Thomas Hammoudi et Émilie Delhommais, nos coups de cœur de la semaine, puisent leur inspiration dans le monde extérieur. Le premier sonde la nuit tandis que la seconde s’aventure dans des environnements qu’elle transforme en textures abstraites et colorées.
Thomas Hammoudi
« J’ai toujours aimé la nuit, commence Thomas Hammoudi. Je ne sais pas de quand ça date, ni si c’est réciproque, mais j’ai toujours aimé la nuit. On a appris à s’apprécier lors d’un de mes emplois saisonniers, quand j’étais étudiant. Je travaillais le soir, je vivais en complet décalage lors de mes repos. Je ne voyais plus le jour, mais j’étais parfaitement éveillé la nuit. J’allais parfois courir un peu, dans les rues désertes de ma ville de campagne, afin d’essayer tant bien que mal de me fatiguer et de m’endormir une heure plus tôt. On a la forme à 20 ans. » Marqué par cette expérience, celui qui se définit comme « un photographe du banal urbain » a élaboré Noctabilia en 2018. Réalisée à l’aide de plusieurs boîtiers argentiques pour leur aspect « plus organique, plus brut », la série montre un univers familier à travers un autre prisme. Au fil des monochromes, il se révèle étrange et imprécis, a des allures de film noir. Il traduit la manière dont l’auteur percevait, à l’époque, le chapitre de son existence qui s’achevait alors. « J’étais coincé entre un job qui ne me correspondait pas et une relation sentimentale qui touchait à sa fin. La nuit a été ma bouffée d’air frais, assure-t-il. “Car l’obscurité restaure ce que la lumière ne peut réparer”, comme disait le poète Joseph Brodsky (1940-1996). Puis tout a changé : la ville, l’amour, le travail, et je n’ai plus ressenti l’envie de réaliser ces balades nocturnes. Le projet a naturellement touché à sa fin. »
Émilie Delhommais
Un paysage naturel se révèle dans un mouvement imprécis. Des visages morcelés apparaissent dans des collages manuels ou numériques. Un décalage se crée alors. Nous voilà plongés dans un univers tantôt impressionniste, tantôt surréaliste, si ce n’est psychédélique. Ces jeux de textures colorées sont signés Émilie Delhommais. Comme beaucoup, c’est au cours du premier confinement que l’artiste, aujourd’hui âgée de 24 ans, s’est prise de passion pour la photographie. Le temps libre imposé par la période lui a permis de s’essayer à diverses techniques.
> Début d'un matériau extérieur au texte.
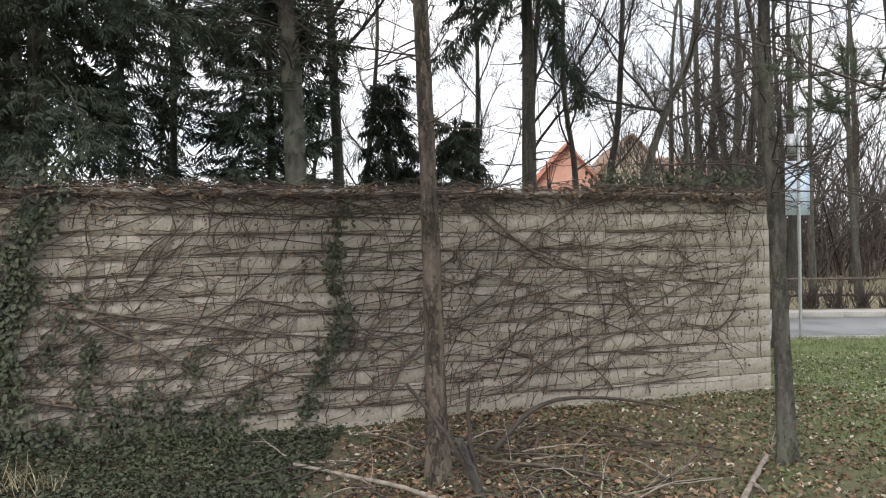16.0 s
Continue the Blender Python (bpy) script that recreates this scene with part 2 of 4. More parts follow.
def crown_shade(m, dark, z0, z1):
    """Puts the crown's shade into the bark colour: darker above an uneven edge, pale below it."""
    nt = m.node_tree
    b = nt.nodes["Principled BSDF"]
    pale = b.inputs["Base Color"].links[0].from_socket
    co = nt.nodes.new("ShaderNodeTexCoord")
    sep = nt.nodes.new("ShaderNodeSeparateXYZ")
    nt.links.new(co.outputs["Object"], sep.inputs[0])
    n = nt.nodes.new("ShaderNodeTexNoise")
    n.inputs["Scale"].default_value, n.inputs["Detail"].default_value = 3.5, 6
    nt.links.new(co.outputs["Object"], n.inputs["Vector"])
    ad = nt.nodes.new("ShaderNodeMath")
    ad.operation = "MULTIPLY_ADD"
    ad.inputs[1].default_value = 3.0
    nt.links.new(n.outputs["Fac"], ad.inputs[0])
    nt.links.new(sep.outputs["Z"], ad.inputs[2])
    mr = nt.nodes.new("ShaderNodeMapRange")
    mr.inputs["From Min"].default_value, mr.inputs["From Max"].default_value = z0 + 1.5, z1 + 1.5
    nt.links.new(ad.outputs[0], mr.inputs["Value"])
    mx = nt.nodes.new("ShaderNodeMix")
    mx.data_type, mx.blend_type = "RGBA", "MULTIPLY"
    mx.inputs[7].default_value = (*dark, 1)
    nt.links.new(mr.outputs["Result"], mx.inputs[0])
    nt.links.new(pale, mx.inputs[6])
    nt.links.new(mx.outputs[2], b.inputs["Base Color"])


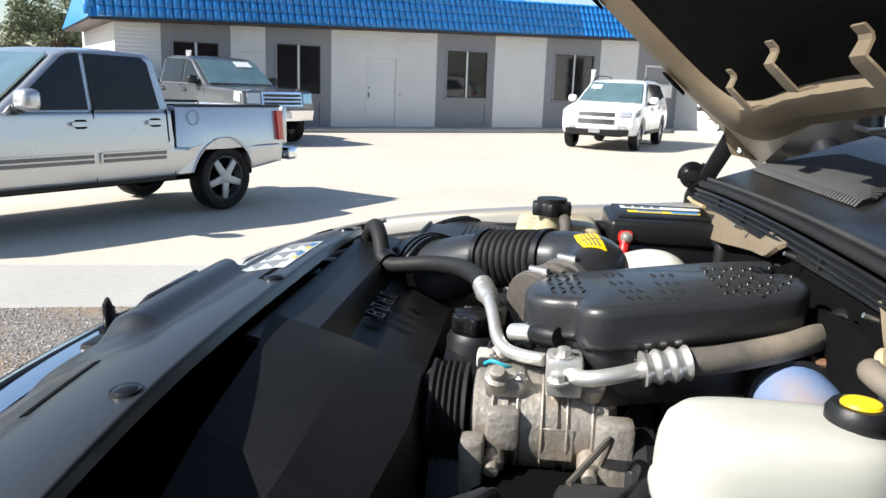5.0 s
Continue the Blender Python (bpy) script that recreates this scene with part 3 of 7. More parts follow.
for side in (1, -1):
    surround = part("lamp_surround", sided(nose_panel(quad_round([(0.480, 0.968), (0.835, 0.978), (0.835, 1.120), (0.478, 1.122)], 0.03), -0.012, 0.02), side), BLACK, truck)
    h = part("headlight", sided(nose_panel(quad_round([(0.486, 0.980), (0.780, 0.984), (0.780, 1.129), (0.486, 1.117)], 0.026), 0.004, 0.03, 0.012, round_=0.010, seam=1), side), LENS, truck, "large hazy headlight lens")
    for xa, za, zb, count in ((0.742, 1.068, 1.112, 6), (0.606, 1.080, 1.106, 5), (0.636, 1.045, 1.068, 4), (0.506, 0.998, 1.016, 5)):
        for i in range(count):
            x = xa + 0.0058 * i
            part("flute", sided(tube([(x, nose_y(x, z) - 0.0155, z) for z in (za, lerp(za, zb, 0.5), zb)], 0.0011, 5, 1, smooth=False), side), LENS, h)
    rim = [(0.500, 0.992), (0.56, 0.992), (0.62, 0.993), (0.68, 0.993), (0.74, 0.994), (0.772, 0.995)]
    part("lens_rim", sided(tube([(x, nose_y(x, z) - 0.0158, z) for x, z in rim], 0.0012, 5, 1, smooth=False), side), LENS, h)
    part("lens_rim", sided(tube([(0.4985, nose_y(0.4985, z) - 0.0158, z) for z in (0.992, 1.02, 1.05, 1.08, 1.106)], 0.0012, 5, 1, smooth=False), side), LENS, h)
    mk = part("side_marker", sided(marker_lens(), side), LENS, h, "clear rim of the marker lens")
    part("amber_field", sided(marker_lens(0.04, 0.975, 0.075, 0.93, 0.0012, 0.003), side), AMBER_PALE, mk, "sun-bleached amber marker lens")
    bz = part("lamp_bezel", sided(nose_panel(quad_round([(0.482, 0.832), (0.855, 0.845), (0.856, 0.972), (0.482, 0.962)], 0.012), 0.006, 0.03, 0.006, round_=0.012), side), CHROME, truck, "chrome lamp bezel")
    # near-black panel puts the recess shade into colour
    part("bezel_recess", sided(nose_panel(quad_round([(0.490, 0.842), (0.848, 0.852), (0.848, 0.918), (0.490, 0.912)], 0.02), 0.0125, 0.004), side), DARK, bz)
    tl = part("turn_lamp", sided(nose_panel(quad_round([(0.494, 0.847), (0.770, 0.853), (0.770, 0.912), (0.494, 0.906)], 0.016), 0.014, 0.01, 0.006), side), LENS, bz, "ribbed clear lower lamp")
    for i in range(26):
        x = 0.585 + 0.0068 * i
        part("rib", sided(tube([(x, nose_y(x, z) - 0.0215, z) for z in (0.857, 0.88, 0.903)], 0.0022, 5, 1, smooth=False), side), LENS, tl)
    part("turn_lamp", sided(nose_panel(quad_round([(0.768, 0.852), (0.842, 0.858), (0.846, 0.914), (0.768, 0.912)], 0.016), 0.015, 0.012, 0.007), side), AMBER, bz, "amber turn lamp")
    part("filler_panel", sided(nose_panel([(0.0, 0.770), (0.857, 0.785), (0.857, 0.842), (0.0, 0.842)], -0.028, 0.03), side), BLACK, truck, "black filler panel above the bumper")

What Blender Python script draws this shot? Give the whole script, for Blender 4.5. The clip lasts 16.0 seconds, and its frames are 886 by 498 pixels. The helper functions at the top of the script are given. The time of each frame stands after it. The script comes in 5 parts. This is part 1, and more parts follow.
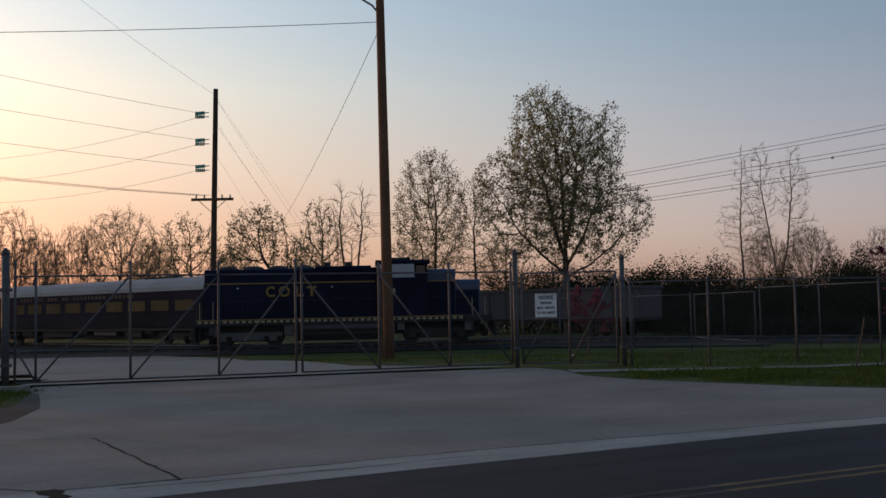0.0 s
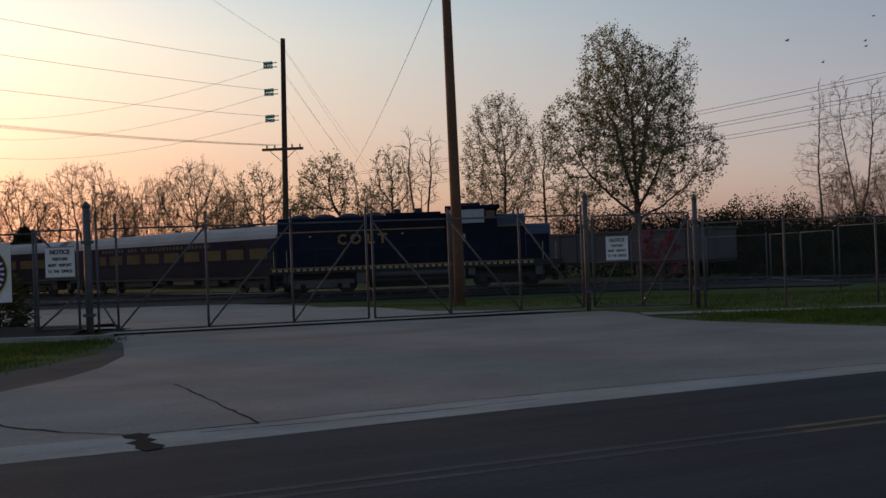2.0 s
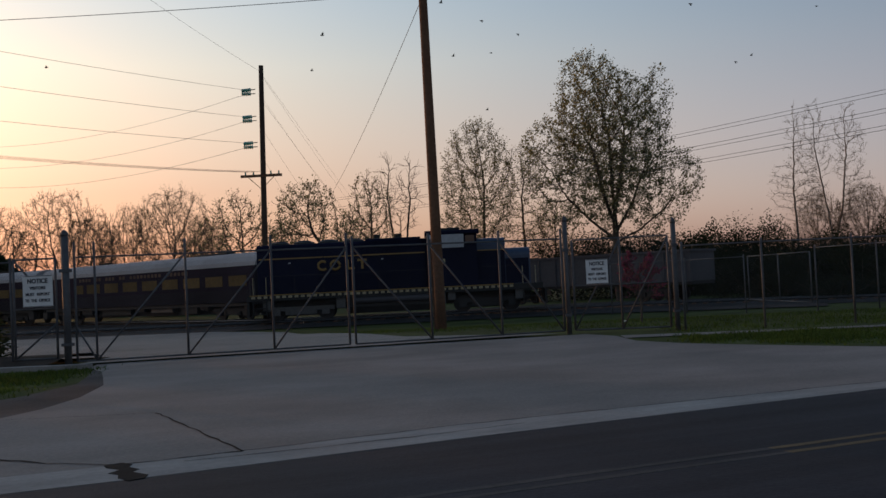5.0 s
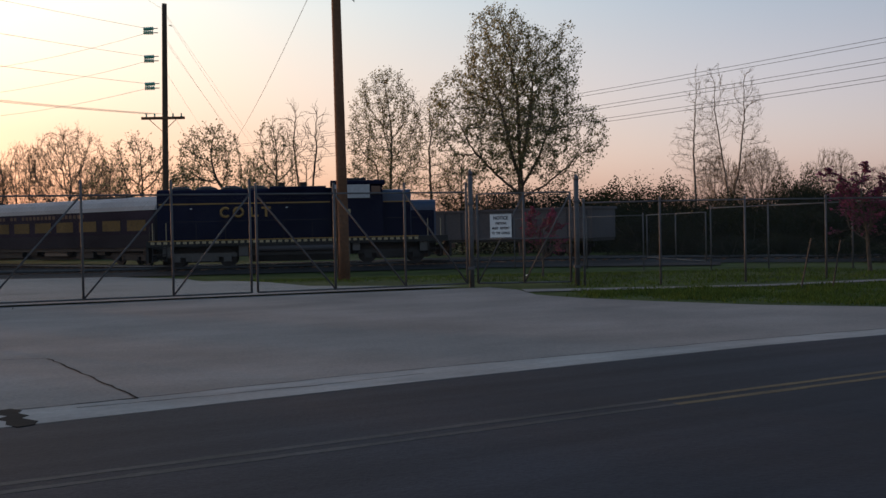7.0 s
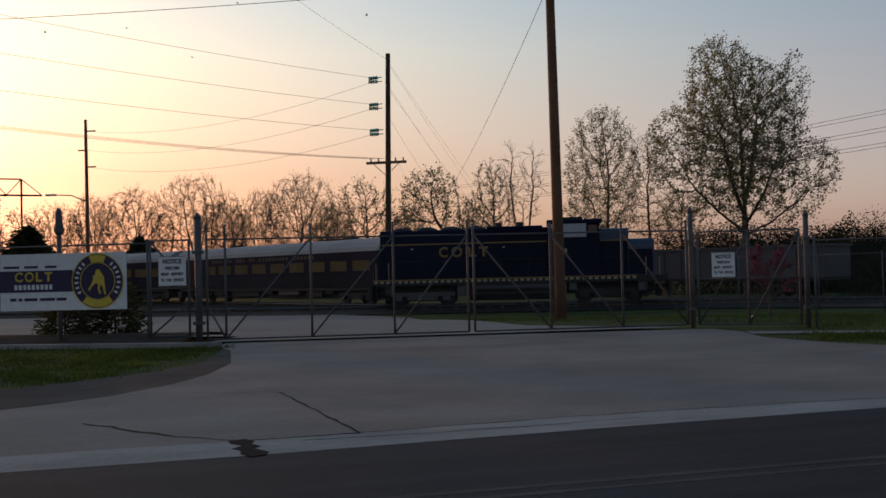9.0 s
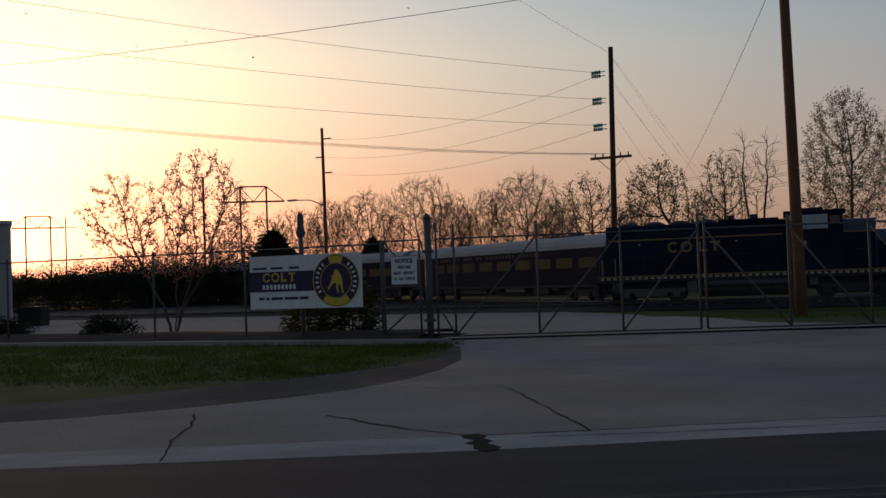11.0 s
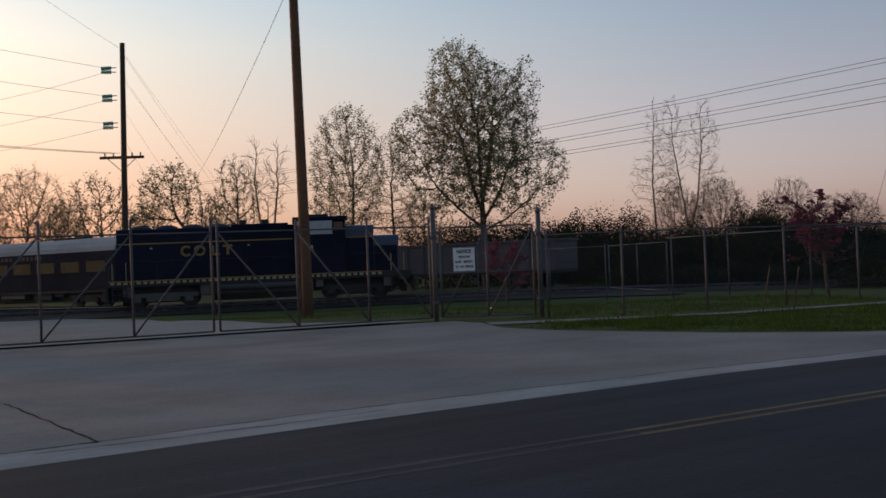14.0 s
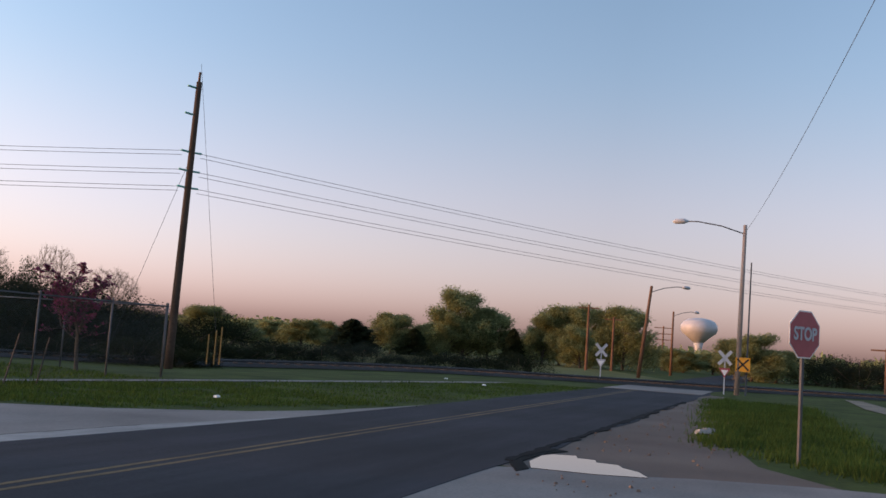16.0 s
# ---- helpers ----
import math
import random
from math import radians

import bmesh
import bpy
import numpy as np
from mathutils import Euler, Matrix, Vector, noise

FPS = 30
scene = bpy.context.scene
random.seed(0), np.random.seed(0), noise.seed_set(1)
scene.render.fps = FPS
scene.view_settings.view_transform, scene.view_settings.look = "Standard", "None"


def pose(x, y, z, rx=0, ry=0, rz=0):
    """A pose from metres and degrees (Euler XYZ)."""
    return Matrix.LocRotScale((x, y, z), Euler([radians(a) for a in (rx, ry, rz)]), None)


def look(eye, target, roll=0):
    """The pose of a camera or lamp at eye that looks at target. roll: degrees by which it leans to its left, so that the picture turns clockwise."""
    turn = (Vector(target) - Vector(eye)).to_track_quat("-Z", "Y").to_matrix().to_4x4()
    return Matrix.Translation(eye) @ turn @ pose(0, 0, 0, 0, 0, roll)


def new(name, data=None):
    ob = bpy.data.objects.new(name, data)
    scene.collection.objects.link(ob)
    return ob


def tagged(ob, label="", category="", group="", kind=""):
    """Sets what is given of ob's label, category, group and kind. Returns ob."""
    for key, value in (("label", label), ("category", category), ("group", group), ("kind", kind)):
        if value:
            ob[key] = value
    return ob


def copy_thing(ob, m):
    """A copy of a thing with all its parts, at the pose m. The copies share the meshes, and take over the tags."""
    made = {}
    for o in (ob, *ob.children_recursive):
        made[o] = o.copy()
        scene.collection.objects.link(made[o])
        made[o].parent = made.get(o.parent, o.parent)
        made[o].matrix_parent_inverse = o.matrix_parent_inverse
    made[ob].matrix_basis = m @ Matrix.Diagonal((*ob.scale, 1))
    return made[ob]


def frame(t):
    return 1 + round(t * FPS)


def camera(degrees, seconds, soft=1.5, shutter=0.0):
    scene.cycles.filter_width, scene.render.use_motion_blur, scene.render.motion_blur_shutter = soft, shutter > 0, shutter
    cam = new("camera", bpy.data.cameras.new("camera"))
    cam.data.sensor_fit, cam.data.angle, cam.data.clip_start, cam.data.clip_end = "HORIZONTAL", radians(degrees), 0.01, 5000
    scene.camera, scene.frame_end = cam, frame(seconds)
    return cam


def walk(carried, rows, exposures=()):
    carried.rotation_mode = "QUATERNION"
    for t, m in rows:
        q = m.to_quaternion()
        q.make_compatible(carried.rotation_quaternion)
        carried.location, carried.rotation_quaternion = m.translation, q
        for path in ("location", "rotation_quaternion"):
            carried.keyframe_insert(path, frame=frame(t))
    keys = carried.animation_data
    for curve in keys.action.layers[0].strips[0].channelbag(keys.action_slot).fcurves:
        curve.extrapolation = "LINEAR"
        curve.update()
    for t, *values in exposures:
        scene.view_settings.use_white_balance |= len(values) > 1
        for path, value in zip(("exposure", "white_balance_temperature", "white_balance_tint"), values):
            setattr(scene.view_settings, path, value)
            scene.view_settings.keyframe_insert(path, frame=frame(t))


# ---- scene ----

À chaque fois, la capacité du médium à retranscrire le monde alentour dans des formes plus ou moins abstraites la séduit. « Mon travail s’articule essentiellement autour de l’exploration de la frontière entre le réel et l’imaginaire, un fil conducteur qui est progressivement devenu l’essence même de ma démarche artistique. Pour affiner mon style, j’essaye d’expérimenter au maximum différentes approches et je suis convaincue que cette quête de renouveau est un processus permanent, une remise en question constante qui me permet de repousser mes propres limites et d’approfondir ma compréhension de l’image », explique-t-elle.